横河電機 通信・測定器事業部 要素技術開発センター プラットフォーム技術統括 機構設計Gr チームリーダー 竹原 徹氏

――上記のようなやり方ですと、「うっかりミスで、電子設計の方で行った変更が機械設計へ反映されなかった」みたいな事件もあり得ますね?

 ありますあります。まあしかし、いまのところも完ぺきには解消されていない問題なんですが……。

 機械と電子基板間での設計変更のすれ違いによって起こる問題は、機構設計の段階で表面化することもあるし、もっと後の段階……モノができてしまってから表面化する場合もあります。

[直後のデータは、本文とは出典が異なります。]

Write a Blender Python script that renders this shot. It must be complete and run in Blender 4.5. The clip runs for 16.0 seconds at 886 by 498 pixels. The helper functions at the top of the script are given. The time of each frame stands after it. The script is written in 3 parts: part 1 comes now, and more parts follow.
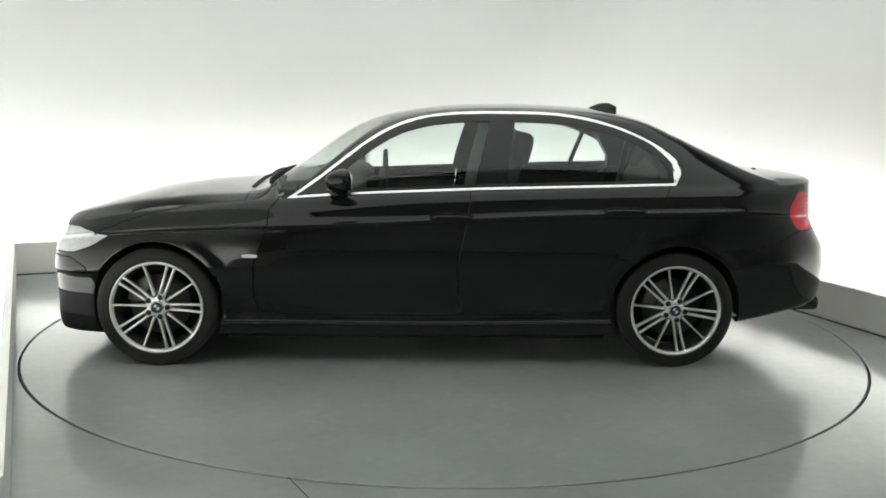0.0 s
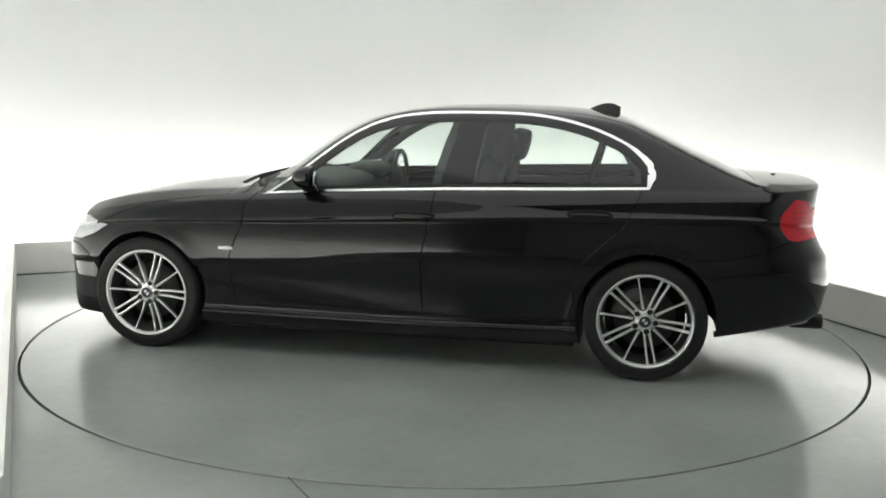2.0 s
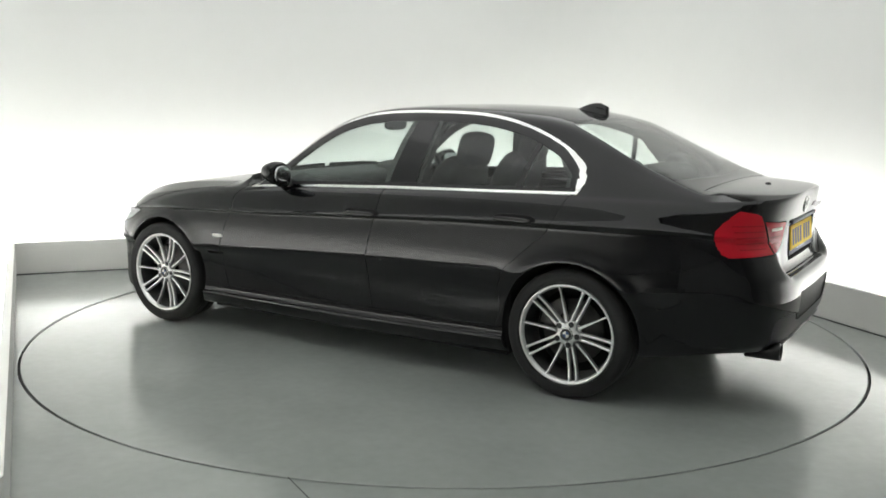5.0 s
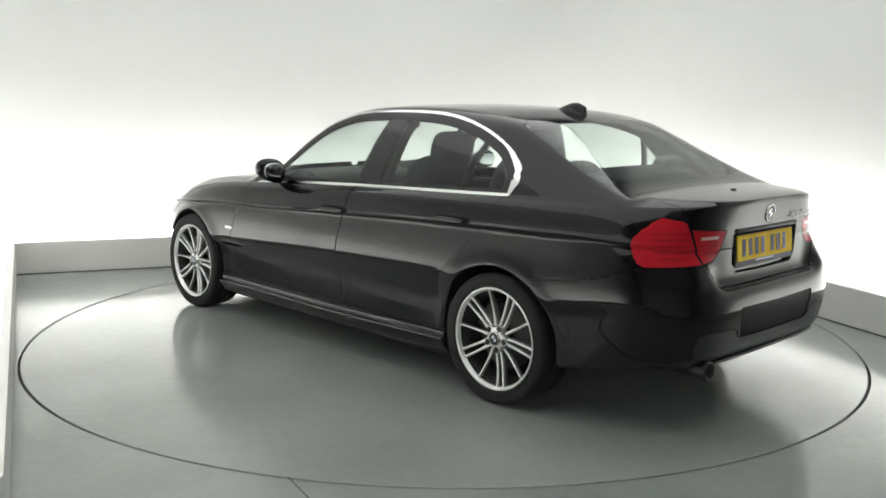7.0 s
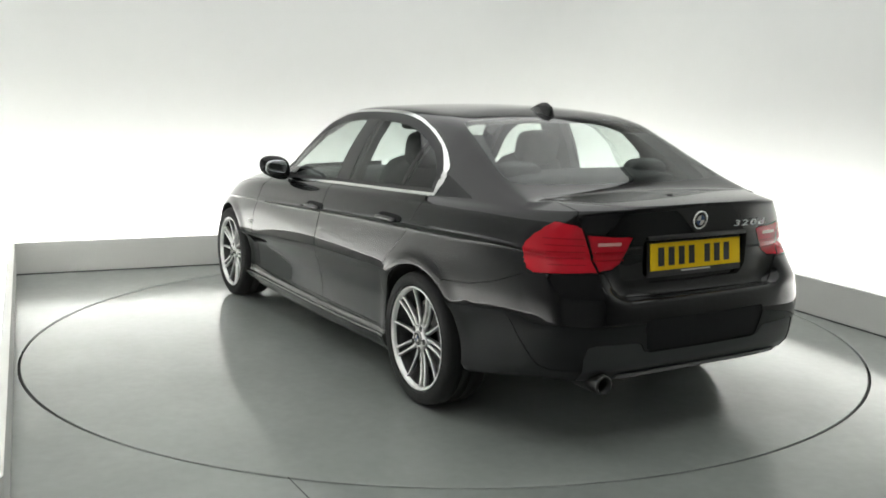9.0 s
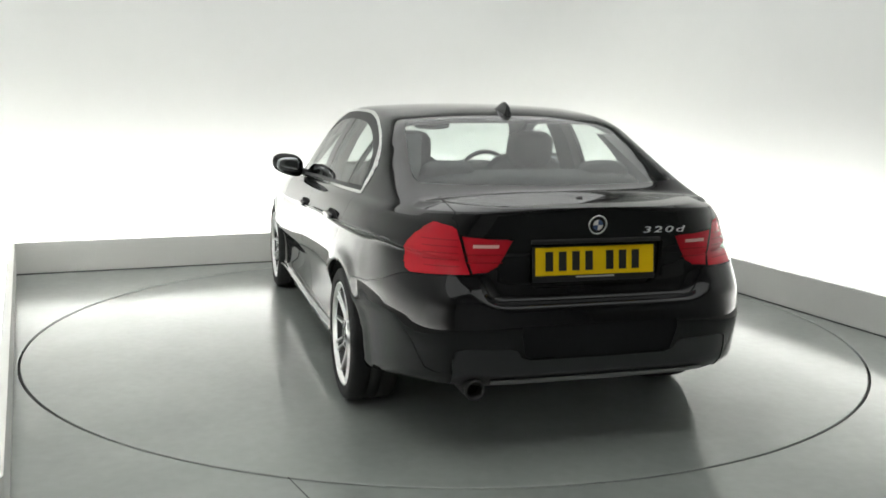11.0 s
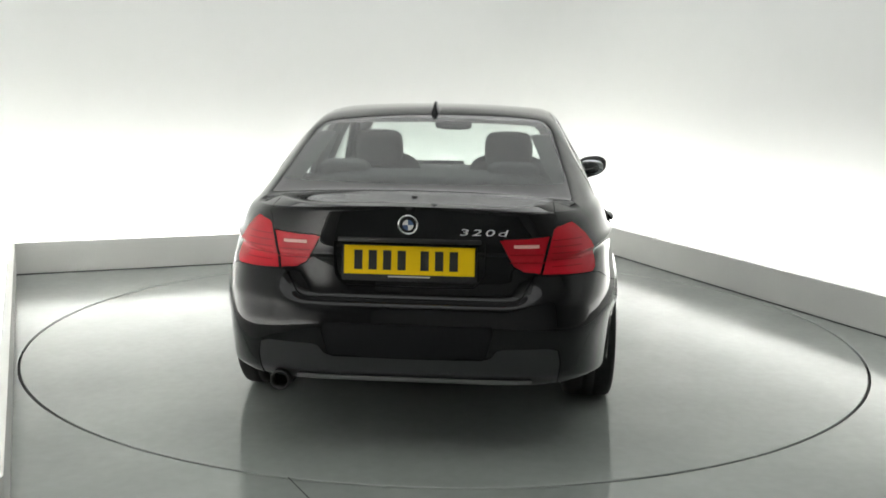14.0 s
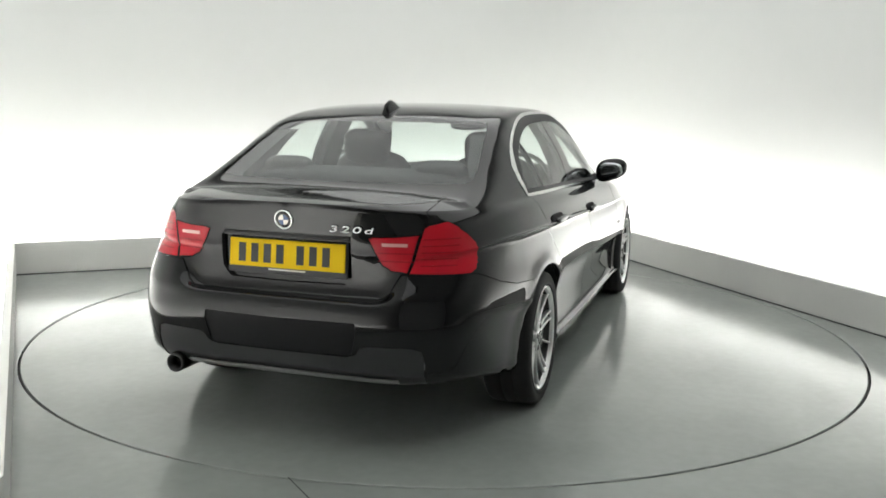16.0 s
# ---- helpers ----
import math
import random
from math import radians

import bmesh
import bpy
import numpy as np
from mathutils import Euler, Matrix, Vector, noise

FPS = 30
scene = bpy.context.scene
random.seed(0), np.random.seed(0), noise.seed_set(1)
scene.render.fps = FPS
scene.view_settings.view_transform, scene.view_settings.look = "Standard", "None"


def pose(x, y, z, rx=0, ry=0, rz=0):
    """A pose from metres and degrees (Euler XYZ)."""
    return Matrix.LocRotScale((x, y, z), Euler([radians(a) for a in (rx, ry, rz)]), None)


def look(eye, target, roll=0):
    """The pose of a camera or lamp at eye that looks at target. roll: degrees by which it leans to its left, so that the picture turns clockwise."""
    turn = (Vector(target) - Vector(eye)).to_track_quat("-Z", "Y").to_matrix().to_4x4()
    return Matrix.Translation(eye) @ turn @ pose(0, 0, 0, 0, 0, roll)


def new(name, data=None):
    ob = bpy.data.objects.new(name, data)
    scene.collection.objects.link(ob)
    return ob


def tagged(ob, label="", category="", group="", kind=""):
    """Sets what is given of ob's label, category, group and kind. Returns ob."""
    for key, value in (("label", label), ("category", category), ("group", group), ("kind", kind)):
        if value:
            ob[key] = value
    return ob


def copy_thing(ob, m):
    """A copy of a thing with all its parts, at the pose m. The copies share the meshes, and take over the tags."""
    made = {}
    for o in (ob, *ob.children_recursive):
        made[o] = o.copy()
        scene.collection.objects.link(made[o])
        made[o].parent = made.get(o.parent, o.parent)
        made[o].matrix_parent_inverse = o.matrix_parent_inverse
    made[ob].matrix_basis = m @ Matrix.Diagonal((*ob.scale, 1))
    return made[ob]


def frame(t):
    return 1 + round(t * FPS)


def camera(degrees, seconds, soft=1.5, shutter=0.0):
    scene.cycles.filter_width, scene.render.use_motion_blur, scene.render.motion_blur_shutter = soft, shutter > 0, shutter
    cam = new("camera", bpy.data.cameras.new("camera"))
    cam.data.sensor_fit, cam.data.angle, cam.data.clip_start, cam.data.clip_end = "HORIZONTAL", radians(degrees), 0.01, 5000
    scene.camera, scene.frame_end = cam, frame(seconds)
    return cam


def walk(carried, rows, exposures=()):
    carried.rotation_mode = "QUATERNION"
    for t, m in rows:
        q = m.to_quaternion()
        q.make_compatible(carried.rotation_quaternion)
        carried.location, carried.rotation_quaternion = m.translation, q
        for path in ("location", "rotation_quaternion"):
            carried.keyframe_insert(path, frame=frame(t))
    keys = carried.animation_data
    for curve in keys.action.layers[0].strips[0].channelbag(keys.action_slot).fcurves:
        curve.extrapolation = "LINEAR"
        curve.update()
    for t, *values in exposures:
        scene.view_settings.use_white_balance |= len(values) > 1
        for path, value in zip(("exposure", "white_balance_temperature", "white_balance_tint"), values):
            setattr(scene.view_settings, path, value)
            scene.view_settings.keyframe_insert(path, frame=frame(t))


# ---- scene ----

# ---------------------------------------------------------------- camera
cam = camera(51.03, 16.0, soft=1.7)
EYE, YAW, PITCH = Vector((0, -5.7303, 1.4341)), radians(-0.1604), radians(9.232)
AHEAD = Vector((math.sin(YAW) * math.cos(PITCH), math.cos(YAW) * math.cos(PITCH), -math.sin(PITCH)))
VIEW = look(EYE, EYE + AHEAD * 5, 0.863)
walk(cam, [(0, VIEW), (16, VIEW)], exposures=[(0, 0.04), (16, 0.04)])

# ---------------------------------------------------------------- world
world = bpy.data.worlds.new("studio_dark")
scene.world = world
world.use_nodes = True
world.node_tree.nodes["Background"].inputs[0].default_value = (0.02, 0.021, 0.02, 1)
world.node_tree.nodes["Background"].inputs[1].default_value = 1.0
TROUGH, SOFTBOX = 16.5, 0.90     # strength of the hidden strip lights and of the ceiling diffusers


# ---------------------------------------------------------------- materials
def material(name, colour, rough=0.5, metal=0.0, coat=0.0, spec=0.5, vary=0.0, scale=6.0, bump=0.0, bump_scale=80.0, rough_vary=0.0):
    m = bpy.data.materials.new(name)
    m.use_nodes = True
    nt = m.node_tree
    b = nt.nodes["Principled BSDF"]
    b.inputs["Base Color"].default_value = (*colour, 1)
    b.inputs["Roughness"].default_value = rough
    b.inputs["Metallic"].default_value = metal
    b.inputs["Coat Weight"].default_value = coat
    b.inputs["Coat Roughness"].default_value = 0.03
    b.inputs["Specular IOR Level"].default_value = spec
    if vary or bump or rough_vary:
        tc = nt.nodes.new("ShaderNodeTexCoord")
    if vary or rough_vary:
        big, fine = nt.nodes.new("ShaderNodeTexNoise"), nt.nodes.new("ShaderNodeTexNoise")
        big.inputs["Scale"].default_value, fine.inputs["Scale"].default_value = scale, scale * 14
        big.inputs["Detail"].default_value, fine.inputs["Detail"].default_value = 5, 3
        mix = nt.nodes.new("ShaderNodeMath")
        mix.operation = "MULTIPLY_ADD"
        mix.inputs[1].default_value = 0.35
        nt.links.new(tc.outputs["Object"], big.inputs["Vector"])
        nt.links.new(tc.outputs["Object"], fine.inputs["Vector"])
        nt.links.new(fine.outputs["Fac"], mix.inputs[0])
        nt.links.new(big.outputs["Fac"], mix.inputs[2])
        if vary:
            ramp = nt.nodes.new("ShaderNodeMapRange")
            ramp.inputs[1].default_value, ramp.inputs[2].default_value = 0.4, 0.95
            ramp.inputs[3].default_value, ramp.inputs[4].default_value = 1 - vary, 1 + vary
            mul = nt.nodes.new("ShaderNodeVectorMath")
            mul.operation = "SCALE"
            mul.inputs[0].default_value = colour
            nt.links.new(mix.outputs[0], ramp.inputs[0])
            nt.links.new(ramp.outputs[0], mul.inputs["Scale"])
            nt.links.new(mul.outputs[0], b.inputs["Base Color"])
        if rough_vary:
            rr = nt.nodes.new("ShaderNodeMapRange")
            rr.inputs[1].default_value, rr.inputs[2].default_value = 0.4, 0.95
            rr.inputs[3].default_value, rr.inputs[4].default_value = max(rough - rough_vary, 0.01), rough + rough_vary
            nt.links.new(mix.outputs[0], rr.inputs[0])
            nt.links.new(rr.outputs[0], b.inputs["Roughness"])
    if bump:
        bn, bp = nt.nodes.new("ShaderNodeTexNoise"), nt.nodes.new("ShaderNodeBump")
        bn.inputs["Scale"].default_value, bn.inputs["Detail"].default_value = bump_scale, 4
        bp.inputs["Strength"].default_value, bp.inputs["Distance"].default_value = bump, 0.002
        nt.links.new(tc.outputs["Object"], bn.inputs["Vector"])
        nt.links.new(bn.outputs["Fac"], bp.inputs["Height"])
        nt.links.new(bp.outputs["Normal"], b.inputs["Normal"])
    return m


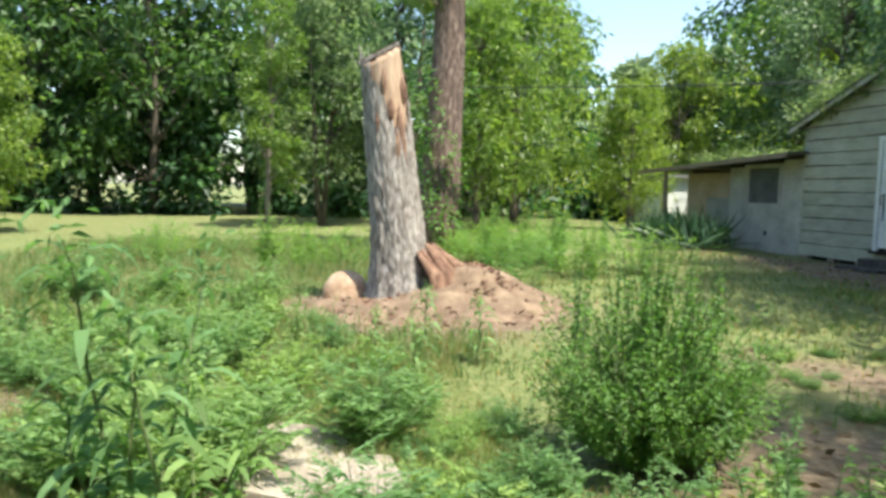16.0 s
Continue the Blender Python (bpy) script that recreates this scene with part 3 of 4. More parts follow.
thicket("far_woods", "dark wall of trees beyond the far lawn", 150, [(-25, -36 + 6 * k, 1.6, 3.4, 7.0) for k in range(9)] + [(-23.5, -36 + 6 * k, 1.0, 3.4, 1.8) for k in range(9)], 0.5, LEAF_FAR_AND_SHADE, 303)
ring = [(42 * math.sin(2 * math.pi * k / 44), 42 * math.cos(2 * math.pi * k / 44) - 5, 2.6, 2.6, 11.0) for k in range(44)]
thicket("far_woods", "distant line of woods closing the horizon", 80, ring[:22], 1.1, LEAF_OAK, 305)
thicket("far_woods", "distant line of woods closing the horizon", 80, ring[22:], 1.1, LEAF_SHADE, 306)
thicket("dry_brambles", "sunlit brown dry brambles at the wood's edge", 150, [(14.9, -10.9, 0.4, 0.5, 1.9), (15.2, -11.8, 0.5, 0.7, 2.0), (15.7, -10.4, 0.5, 0.5, 2.2), (16.0, -13.2, 0.8, 1.0, 2.0)], 0.08, LEAF_DRY, 307)
# leaves over the roofs
rng = np.random.default_rng(311)
g = Geo()
c = [(x, y, roof_z(min(2.9, max(-2.8, x))) + z) for x, y, z in zip(rng.uniform(-3.1, 3.2, 120), rng.uniform(0.5, 5.5, 120), rng.uniform(0.0, 0.55, 120))]
c += [(x, y, 2.25 + z) for x, y, z in zip(rng.uniform(-9.5, -2.7, 30), rng.uniform(1.2, 4, 30), rng.uniform(0.0, 0.35, 30))]
c += [(x, y, z) for x, y, z in zip(rng.uniform(1.6, 3.6, 46), rng.uniform(-0.5, 3.0, 46), rng.uniform(2.7, 4.0, 46))]
c += [(x, y, roof_z(x) + z) for x, y, z in zip(rng.uniform(0.0, 2.9, 60), rng.uniform(-0.5, 0.3, 60), rng.uniform(-0.3, 0.5, 60))]
c += [(x, y, roof_z(x) + z) for x, y, z in zip(rng.uniform(-2.8, 0.2, 44), rng.uniform(-0.25, 0.4, 44), rng.uniform(0.0, 0.5, 44))]
c = np.array(c)
u = unit(rng, len(c) * 90)
P = np.repeat(c, 90, 0) + u * np.array((1, 1, 0.6)) * (0.42 * rng.uniform(0.1, 1, len(u)) ** 0.6)[:, None]
g.leaves(P, u + rng.normal(0, 0.5, u.shape), 0.10 * rng.uniform(0.6, 1.3, len(u)), 0.028, rng)
tagged(new("roof_vines", g.mesh("roof_vines", LEAF_OAK)), "green vines and overhanging leaves covering the cottage roofs", "vines", kind="stuff")
# Darker leaf colour here too, in place of shade under the trees.
thicket("edge_undergrowth", "brambles and leaves under the wood's edge, colour darkened for shade", 60, [(16.2, -14 + 3 * k, 0.8, 1.6, 1.7) for k in range(7)] + [(9.8 + 2.2 * k, 7.2 - 0.5 * k, 1.2, 0.9, 2.2) for k in range(4)] + [(15.6, 6.4, 1.2, 0.8, 2.6), (17.4, 5.6, 1.0, 1.2, 2.6), (16.6, 8.0, 1.4, 0.8, 3.0), (14.0, 6.0, 1.0, 0.7, 2.2)] * 2 + [(17.3, -15.5 + 2.2 * k, 0.6, 1.2, 2.0) for k in range(7)] * 2 + [(16.6, 5.0, 1, 1.5, 2.4), (4.4, 4.8, 1.2, 0.6, 1.8), (6.5, 8.8, 2, 0.6, 2.4)], 0.12, LEAF_FAR_AND_SHADE, 304)

# tree beside the cottage, forked low, its crown over the roof
yard = thing("forked_tree", pose(6.2, -1.8, gz(6.2, -1.8)), "old forked tree with ivy at its base, shading the cottage", "tree")
rng = np.random.default_rng(21)
wood, crown = Geo(), Geo()
limbs = [[(0, 0, -0.2), (-0.12, -0.05, 0.7), (-0.25, -0.2, 1.6), (-0.45, -0.5, 2.6), (-0.8, -0.9, 3.8), (-1.3, -1.0, 5.2)],
         [(0.05, 0.05, -0.2), (0.35, 0.0, 0.5), (1.0, 0.0, 1.15), (1.75, -0.05, 1.6), (2.0, -0.1, 2.4), (2.05, 0.0, 3.4), (2.4, 0.2, 4.8)],
         [(-0.05, 0.1, -0.2), (0.0, 0.3, 1.2), (0.35, 0.6, 2.6), (0.6, 0.9, 4.2), (0.7, 1.2, 5.6)]]
for pts, r in zip(limbs, (0.125, 0.085, 0.11)):
    fine = np.array([np.array(pts[i]) * (1 - t) + np.array(pts[i + 1]) * t for i in range(len(pts) - 1) for t in (0, 0.5)] + [pts[-1]])
    fine = fine + rng.normal(0, 0.02, fine.shape)
    wood.tube(fine, np.linspace(r, r * 0.3, len(fine)), 9)
cs = []
for i in range(230):
    a, t = rng.uniform(0, 2 * np.pi), rng.uniform(0, 1)
    r = 3.3 * np.sqrt(rng.uniform(0.05, 1)) * (0.65 + 0.35 * np.sin(np.pi * t))
    cs.append((-0.55 + r * np.cos(a) * 1.3, 0.55 + r * np.sin(a) * 1.05, 2.35 + 4.6 * t + 0.12 * rng.normal()))
cs = np.array(cs)
for c in cs[::3]:
    l = limbs[rng.integers(0, 3)]
    wood.tube(wiggle(rng, l[-2] if c[2] > 3.5 else l[-3], c, 5, 0.06), np.linspace(0.035, 0.006, 5), 5, False)
per = 200
u = unit(rng, len(cs) * per)
P = np.repeat(cs, per, 0) + u * np.array((1, 1, 0.75)) * (0.55 * rng.uniform(0.15, 1, len(u)) ** 0.6)[:, None]
crown.leaves(P, u + rng.normal(0, 0.5, u.shape) + np.array((0, 0, -0.3)), 0.115 * rng.uniform(0.6, 1.3, len(u)), 0.032, rng)
part("trunk", wood, BARK, yard, smooth=True)
part("crown", crown, LEAF_OAK, yard)
ivy = Geo()
n = 1400
a, zz = rng.uniform(0, 2 * np.pi, n), rng.uniform(0, 1, n) ** 2 * 0.9
P = np.stack([(0.24 + 0.12 * (1 - zz)) * np.cos(a), (0.24 + 0.12 * (1 - zz)) * np.sin(a), zz * 0.9], 1)
ivy.leaves(P, np.stack([np.cos(a), np.sin(a), 0 * a + 0.2], 1) + rng.normal(0, 0.5, (n, 3)), 0.09, 0.035, rng)
part("ivy", ivy, LEAF_PALM, yard)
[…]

特にモノができてしまった段階での発覚ですと、コスト的にも時間的にもデメリットが大きいですよね。

――3次元化した電子基板データがそのまま取り込めるようになって良かったことは?

 DXF時代と比べると、設計効率はかなりアップし、コミュケーション不足によるミスが激減しました。機械設計サイドの3次元CADで電子基板情報のモデリングをする手間がなくなり、設計の早い段階での部品干渉の洗い出しがしやすくなりました。

 また、層の厚さ情報まで正確に、機械設計サイドの3次元CADに取り込めるところもいいと思いますね。

 現在の当社では、電子基板CADから機械CADへの3次元データ受け渡しにおいて、IDFデータを利用しています。この際、変換ソフトなどは仲介させる必要がなく、使用している3次元CAD(コクリエイト「OneSpace Modeling」)からじかにデータのインポートが行えます。

用語

IDF(Intermediate Data Format) 1992年に開発された電子基板CADと機械系3次元CAD間における3次元中間フォーマット形式。



 利用し始めたのは、1、2年ぐらい前です。電子基板設計の担当にお願いし、電子基板CAD(ワイ・ディ・シー 「CADVANCE」)から電子部品と基板情報をIDF出力してもらっています。そこには、外形寸法だけではなく、厚さ(高さ)情報も含まれています。部品の厚さ情報に関しては、事前に電子基板CAD管理部署で入力する作業が発生します。

 IDF出力情報に含まれる部品外形寸法や厚さ寸法には、最大実体やはんだの盛りなどは考慮せず、外形寸法はカタログスペックで入力しています。